Businesses will be under pressure to find an extra £18 billion per year of Corporation Tax payments by 2025/26 following a rate rise in April, according to top 10 accountancy Azets UK.
Corporation Tax, which is currently 19%, is due to increase to 25% on 1 April 2023. It will raise an estimated additional £12bn in the first year, rising to £18bn by 2025/26.
UK businesses currently contribute around £68bn in Corporation Tax per annum, equating to 2.9% of UK GDP.
A leading SME expert is warning that the additional tax burden could lead to a significant reduction in investment and the risk of businesses closing.
Nicola Campbell, a partner at UK Top 10 accountancy firm Azets, said: “Last October, the Government announced that it will persevere with an increase in the baseline Corporation Tax from 19% to 25% on annual profits of more than £250,000.
“Businesses across the UK will be paying an additional £18bn per annum by 2025/26.

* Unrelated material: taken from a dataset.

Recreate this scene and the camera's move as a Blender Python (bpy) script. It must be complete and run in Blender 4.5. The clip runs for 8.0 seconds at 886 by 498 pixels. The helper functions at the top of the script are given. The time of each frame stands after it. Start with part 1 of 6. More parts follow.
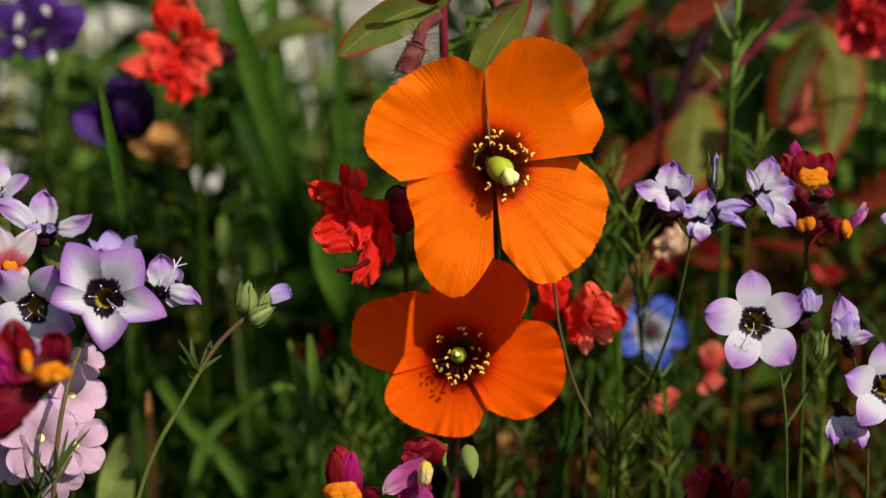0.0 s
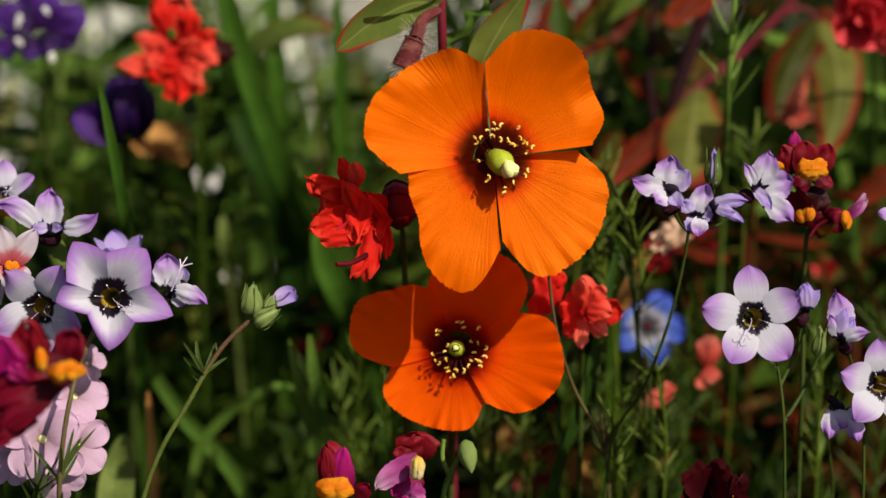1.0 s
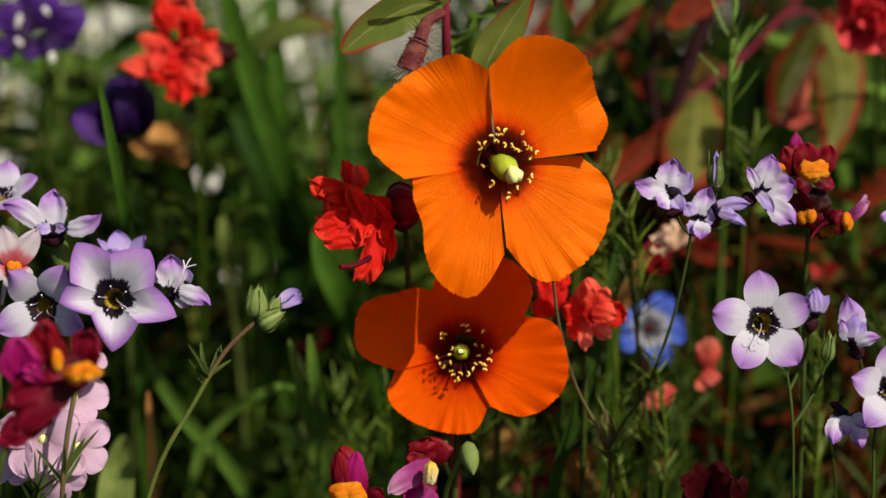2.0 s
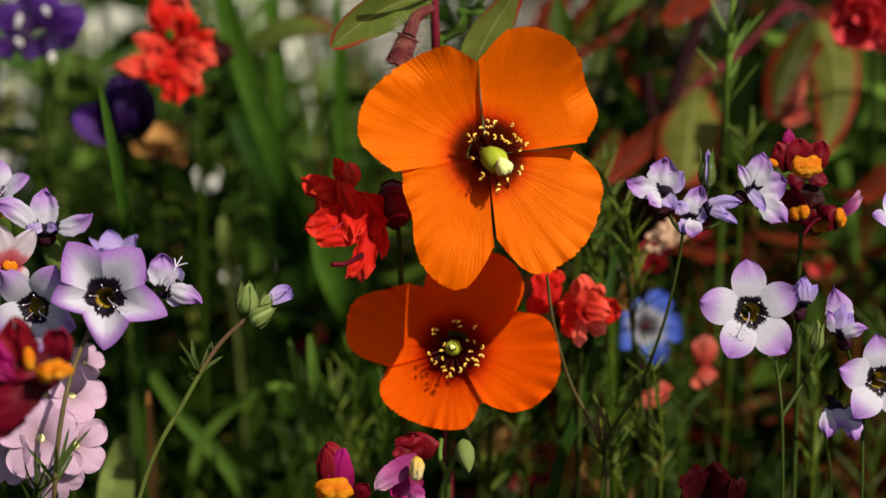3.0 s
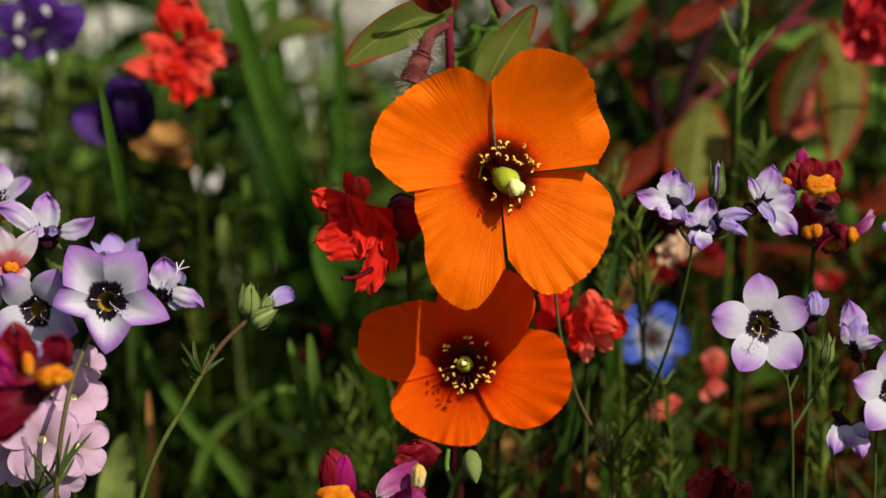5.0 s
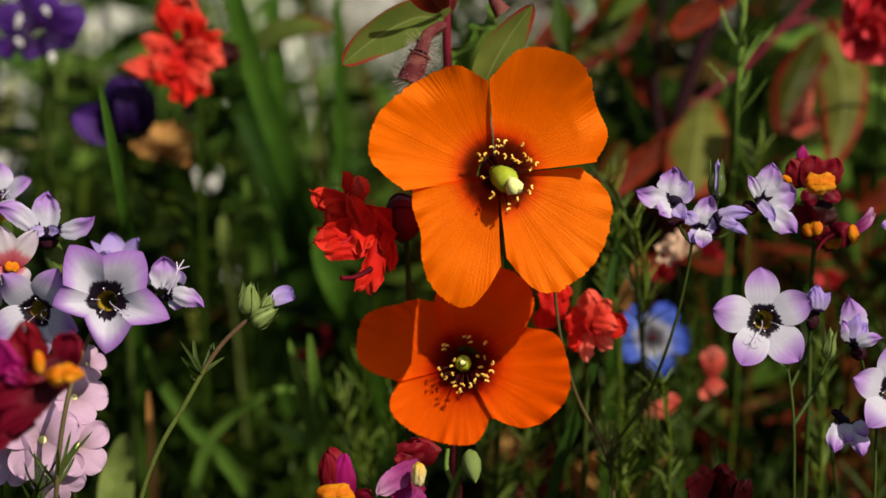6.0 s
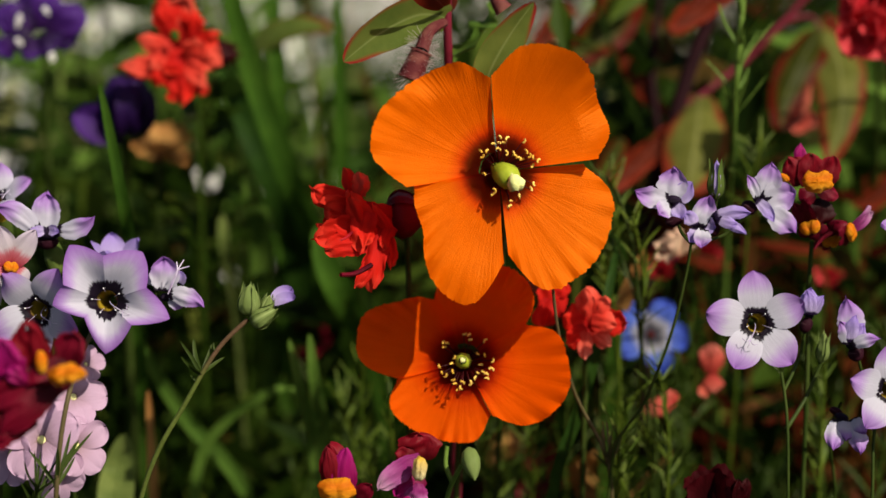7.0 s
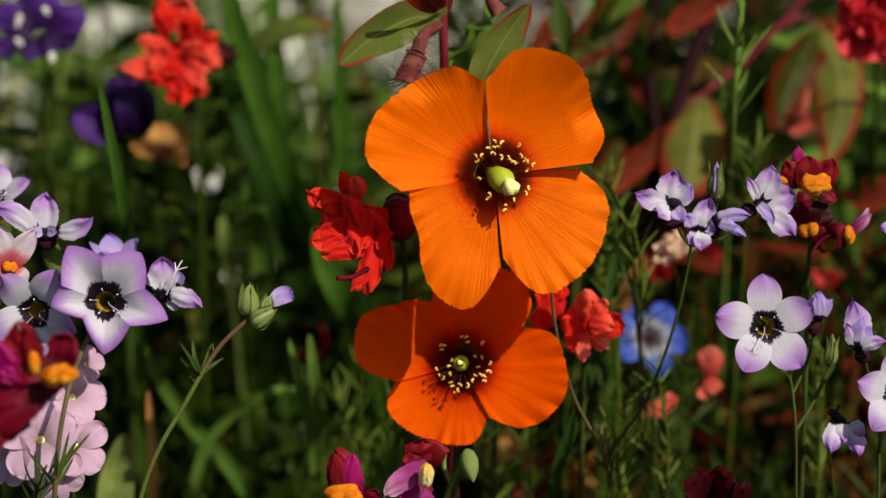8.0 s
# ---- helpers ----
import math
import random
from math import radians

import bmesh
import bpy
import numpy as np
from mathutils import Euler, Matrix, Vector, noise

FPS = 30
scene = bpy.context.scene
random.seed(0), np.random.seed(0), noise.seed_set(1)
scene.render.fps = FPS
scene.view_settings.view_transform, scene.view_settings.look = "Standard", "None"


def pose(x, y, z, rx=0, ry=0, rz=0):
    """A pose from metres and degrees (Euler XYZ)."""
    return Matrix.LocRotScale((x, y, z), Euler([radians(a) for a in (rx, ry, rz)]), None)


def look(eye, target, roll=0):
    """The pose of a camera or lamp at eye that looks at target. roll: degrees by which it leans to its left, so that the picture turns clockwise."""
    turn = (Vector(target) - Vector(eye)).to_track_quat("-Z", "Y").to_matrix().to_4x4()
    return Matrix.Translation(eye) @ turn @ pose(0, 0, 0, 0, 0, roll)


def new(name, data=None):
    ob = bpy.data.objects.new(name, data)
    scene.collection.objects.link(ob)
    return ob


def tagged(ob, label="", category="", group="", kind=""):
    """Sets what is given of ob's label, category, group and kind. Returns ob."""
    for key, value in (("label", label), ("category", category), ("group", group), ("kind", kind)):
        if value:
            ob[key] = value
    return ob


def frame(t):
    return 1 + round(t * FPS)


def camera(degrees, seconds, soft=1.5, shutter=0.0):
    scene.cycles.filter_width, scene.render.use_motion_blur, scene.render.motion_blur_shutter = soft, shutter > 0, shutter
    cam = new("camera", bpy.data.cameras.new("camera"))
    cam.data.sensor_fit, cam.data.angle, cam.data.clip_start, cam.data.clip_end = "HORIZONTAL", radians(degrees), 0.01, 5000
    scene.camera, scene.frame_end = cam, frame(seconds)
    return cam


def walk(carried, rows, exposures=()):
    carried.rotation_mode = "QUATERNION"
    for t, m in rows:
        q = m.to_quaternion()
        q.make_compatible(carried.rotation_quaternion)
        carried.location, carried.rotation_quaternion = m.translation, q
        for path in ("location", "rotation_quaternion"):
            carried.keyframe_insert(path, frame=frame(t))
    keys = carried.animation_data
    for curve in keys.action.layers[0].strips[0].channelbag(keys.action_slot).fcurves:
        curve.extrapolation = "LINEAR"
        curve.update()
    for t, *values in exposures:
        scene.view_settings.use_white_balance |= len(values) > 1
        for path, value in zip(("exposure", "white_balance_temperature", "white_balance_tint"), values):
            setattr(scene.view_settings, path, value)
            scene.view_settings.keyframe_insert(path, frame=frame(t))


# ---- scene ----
# A wildflower bed seen close up by a camera on a tripod: the plants sway, the camera stands still.
EYE = (0.0, 0.0, 0.42)
TILT = 18.0
cam = camera(24, 8.0, soft=1.5)
STAND = pose(*EYE, 90 - TILT, 0, 0)
walk(cam, [(0.0, STAND), (8.0, STAND)], exposures=[(0.0, 0.44, 6750, 10), (3.5, 0.41, 6750, 10), (8.0, 0.35, 6750, 10)])
cam.data.dof.use_dof = True
cam.data.dof.focus_distance = 0.372
cam.data.dof.aperture_fstop = 11.0

# ---- sky and sun ----
SUN_TO = Vector((0.488, -0.468, 0.737)).normalized()
world = bpy.data.worlds.new("sky")
scene.world = world
world.use_nodes = True
sky = world.node_tree.nodes.new("ShaderNodeTexSky")
sky.sky_type = "NISHITA"
sky.sun_disc = False
sky.dust_density = 3.0
sky.ozone_density = 0.6
sky.sun_elevation = math.asin(SUN_TO.z)
sky.sun_rotation = math.atan2(SUN_TO.x, SUN_TO.y)
world.node_tree.nodes["Background"].inputs[1].default_value = 0.06
world.node_tree.links.new(sky.outputs[0], world.node_tree.nodes["Background"].inputs[0])
sun = new("sun", bpy.data.lights.new("sun", "SUN"))
sun.data.energy = 5.0
sun.data.angle = radians(0.55)
sun.data.color = (1.0, 0.92, 0.78)
sun.matrix_world = look(SUN_TO * 6, (0, 0, 0))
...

“It is a significant increase and some businesses may not yet be fully aware of the implications. There is concern that the scale of the tax increase along with rising interest rates and inflationary pressures will restrict inward investment opportunities and in turn growth.
“The tax burden on business has become higher than we have seen in the last two decades across the board, from National Insurance Contributions (NICs) to Corporation Tax.
“My greatest worry, though, is the impact on owner managed businesses who can’t invest in growing their business as they need the profits to pay the household bills.
“With an increase on this scale it is more important than ever that UK SMEs actively manage their Corporation Tax liabilities.
“Cash and liquidity are critical for every business so we would encourage owners and directors to take full advantage of available tax reliefs.”